BRIEF:
Search the data for the word "recreates". Reproduce every line where it is found.

MATERIAL FOR THE TASK:
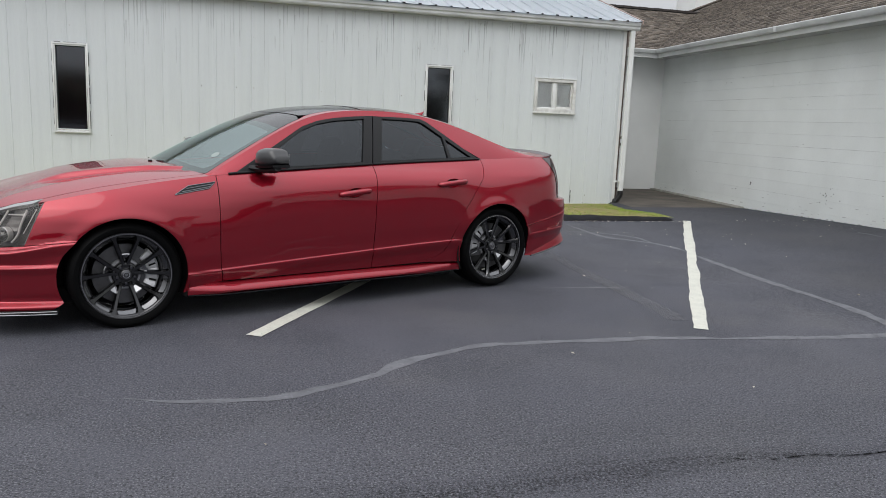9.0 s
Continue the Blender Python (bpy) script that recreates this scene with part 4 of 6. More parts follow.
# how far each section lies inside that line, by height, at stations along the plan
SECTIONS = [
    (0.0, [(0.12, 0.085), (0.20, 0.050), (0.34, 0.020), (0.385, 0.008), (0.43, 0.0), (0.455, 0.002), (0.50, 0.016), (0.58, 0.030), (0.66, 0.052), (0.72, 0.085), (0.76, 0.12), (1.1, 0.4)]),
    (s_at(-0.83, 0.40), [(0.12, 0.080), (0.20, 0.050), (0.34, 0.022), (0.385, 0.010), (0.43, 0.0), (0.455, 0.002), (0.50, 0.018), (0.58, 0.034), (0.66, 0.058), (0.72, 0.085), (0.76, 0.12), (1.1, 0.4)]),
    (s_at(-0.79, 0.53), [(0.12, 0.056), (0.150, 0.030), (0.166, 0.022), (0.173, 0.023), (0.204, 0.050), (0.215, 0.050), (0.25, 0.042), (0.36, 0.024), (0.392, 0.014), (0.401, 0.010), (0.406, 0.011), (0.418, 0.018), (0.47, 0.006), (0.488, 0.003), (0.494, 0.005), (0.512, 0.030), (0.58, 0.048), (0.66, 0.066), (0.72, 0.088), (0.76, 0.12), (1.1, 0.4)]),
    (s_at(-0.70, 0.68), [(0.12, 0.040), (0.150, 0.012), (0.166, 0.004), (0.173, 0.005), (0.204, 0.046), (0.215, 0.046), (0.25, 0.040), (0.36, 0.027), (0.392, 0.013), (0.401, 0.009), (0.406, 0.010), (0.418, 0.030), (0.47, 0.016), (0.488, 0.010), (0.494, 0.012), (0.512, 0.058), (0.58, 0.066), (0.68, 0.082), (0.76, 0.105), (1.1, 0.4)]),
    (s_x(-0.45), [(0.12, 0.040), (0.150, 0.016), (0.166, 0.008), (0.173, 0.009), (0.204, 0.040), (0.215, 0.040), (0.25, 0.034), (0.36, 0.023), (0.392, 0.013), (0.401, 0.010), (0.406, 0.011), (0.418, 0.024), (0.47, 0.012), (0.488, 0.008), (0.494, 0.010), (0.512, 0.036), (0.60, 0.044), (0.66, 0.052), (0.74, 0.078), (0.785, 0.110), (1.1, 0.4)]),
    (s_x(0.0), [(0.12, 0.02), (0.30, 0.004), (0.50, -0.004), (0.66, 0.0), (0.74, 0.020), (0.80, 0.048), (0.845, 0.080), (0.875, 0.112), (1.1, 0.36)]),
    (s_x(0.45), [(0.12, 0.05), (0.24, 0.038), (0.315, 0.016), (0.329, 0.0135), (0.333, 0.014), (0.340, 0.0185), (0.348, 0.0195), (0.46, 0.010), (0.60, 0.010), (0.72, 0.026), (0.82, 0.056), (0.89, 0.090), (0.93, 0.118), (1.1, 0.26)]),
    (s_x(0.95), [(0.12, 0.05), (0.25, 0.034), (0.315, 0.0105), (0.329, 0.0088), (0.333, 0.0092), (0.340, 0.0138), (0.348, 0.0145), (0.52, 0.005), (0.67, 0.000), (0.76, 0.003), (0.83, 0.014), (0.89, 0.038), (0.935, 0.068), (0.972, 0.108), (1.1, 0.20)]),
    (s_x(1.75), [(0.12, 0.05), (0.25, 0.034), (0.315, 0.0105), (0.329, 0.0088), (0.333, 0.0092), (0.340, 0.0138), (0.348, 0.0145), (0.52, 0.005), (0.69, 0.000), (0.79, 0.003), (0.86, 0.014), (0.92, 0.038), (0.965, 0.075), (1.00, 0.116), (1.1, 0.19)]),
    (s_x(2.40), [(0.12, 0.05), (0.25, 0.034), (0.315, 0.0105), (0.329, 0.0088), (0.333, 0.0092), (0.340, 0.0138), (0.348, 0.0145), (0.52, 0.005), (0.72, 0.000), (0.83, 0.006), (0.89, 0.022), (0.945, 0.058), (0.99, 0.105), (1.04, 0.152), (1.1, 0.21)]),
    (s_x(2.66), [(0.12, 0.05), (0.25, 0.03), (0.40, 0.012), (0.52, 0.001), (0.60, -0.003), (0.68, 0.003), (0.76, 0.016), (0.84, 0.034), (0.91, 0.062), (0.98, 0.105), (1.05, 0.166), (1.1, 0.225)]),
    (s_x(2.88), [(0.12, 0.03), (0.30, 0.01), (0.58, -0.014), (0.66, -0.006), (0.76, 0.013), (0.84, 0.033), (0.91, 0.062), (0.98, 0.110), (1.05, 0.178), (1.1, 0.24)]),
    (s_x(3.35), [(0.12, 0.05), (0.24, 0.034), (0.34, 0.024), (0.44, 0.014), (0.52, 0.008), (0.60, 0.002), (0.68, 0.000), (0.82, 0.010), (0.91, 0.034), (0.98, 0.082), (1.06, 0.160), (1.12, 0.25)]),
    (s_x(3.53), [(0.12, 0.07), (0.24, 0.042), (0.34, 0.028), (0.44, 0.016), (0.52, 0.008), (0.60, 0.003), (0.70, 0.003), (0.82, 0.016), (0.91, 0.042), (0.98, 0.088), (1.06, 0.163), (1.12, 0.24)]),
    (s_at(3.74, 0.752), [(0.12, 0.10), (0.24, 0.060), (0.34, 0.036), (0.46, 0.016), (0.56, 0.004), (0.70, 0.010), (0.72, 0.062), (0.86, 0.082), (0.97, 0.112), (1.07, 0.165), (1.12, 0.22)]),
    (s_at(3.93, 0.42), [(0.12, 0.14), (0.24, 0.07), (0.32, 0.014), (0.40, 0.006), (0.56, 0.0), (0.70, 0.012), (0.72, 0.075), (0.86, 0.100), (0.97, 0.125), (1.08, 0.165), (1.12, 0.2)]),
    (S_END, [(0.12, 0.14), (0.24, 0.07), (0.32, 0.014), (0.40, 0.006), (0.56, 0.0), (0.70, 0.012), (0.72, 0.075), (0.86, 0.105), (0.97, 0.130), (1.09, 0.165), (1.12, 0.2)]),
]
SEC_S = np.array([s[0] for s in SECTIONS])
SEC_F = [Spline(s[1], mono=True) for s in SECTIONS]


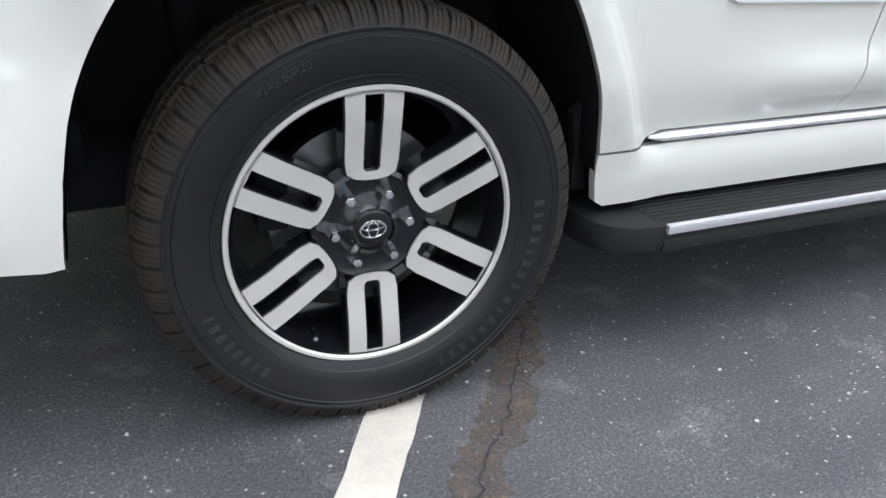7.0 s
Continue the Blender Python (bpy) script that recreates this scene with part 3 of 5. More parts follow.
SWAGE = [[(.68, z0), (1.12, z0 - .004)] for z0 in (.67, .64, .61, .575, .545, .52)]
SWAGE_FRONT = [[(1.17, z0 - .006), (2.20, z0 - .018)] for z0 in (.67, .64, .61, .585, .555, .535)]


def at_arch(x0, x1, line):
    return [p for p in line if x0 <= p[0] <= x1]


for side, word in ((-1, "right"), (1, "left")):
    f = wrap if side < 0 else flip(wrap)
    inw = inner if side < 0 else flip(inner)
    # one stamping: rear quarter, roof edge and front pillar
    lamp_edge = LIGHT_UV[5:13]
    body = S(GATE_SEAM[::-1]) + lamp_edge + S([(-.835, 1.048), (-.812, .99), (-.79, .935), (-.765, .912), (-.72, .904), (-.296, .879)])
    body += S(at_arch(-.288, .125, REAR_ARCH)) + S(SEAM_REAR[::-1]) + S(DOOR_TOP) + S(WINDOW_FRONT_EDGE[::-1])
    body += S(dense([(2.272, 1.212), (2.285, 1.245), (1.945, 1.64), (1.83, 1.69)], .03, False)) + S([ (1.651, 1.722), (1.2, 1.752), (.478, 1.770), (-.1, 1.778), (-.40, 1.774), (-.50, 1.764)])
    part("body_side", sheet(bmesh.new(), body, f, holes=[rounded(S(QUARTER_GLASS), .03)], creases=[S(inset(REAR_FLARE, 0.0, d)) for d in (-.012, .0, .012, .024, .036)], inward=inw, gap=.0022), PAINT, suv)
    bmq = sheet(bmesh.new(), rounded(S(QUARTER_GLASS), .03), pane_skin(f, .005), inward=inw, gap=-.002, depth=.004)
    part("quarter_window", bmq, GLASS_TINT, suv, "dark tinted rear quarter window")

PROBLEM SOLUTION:
Continue the Blender Python (bpy) script that recreates this scene with part 4 of 6. More parts follow.
Continue the Blender Python (bpy) script that recreates this scene with part 3 of 5. More parts follow.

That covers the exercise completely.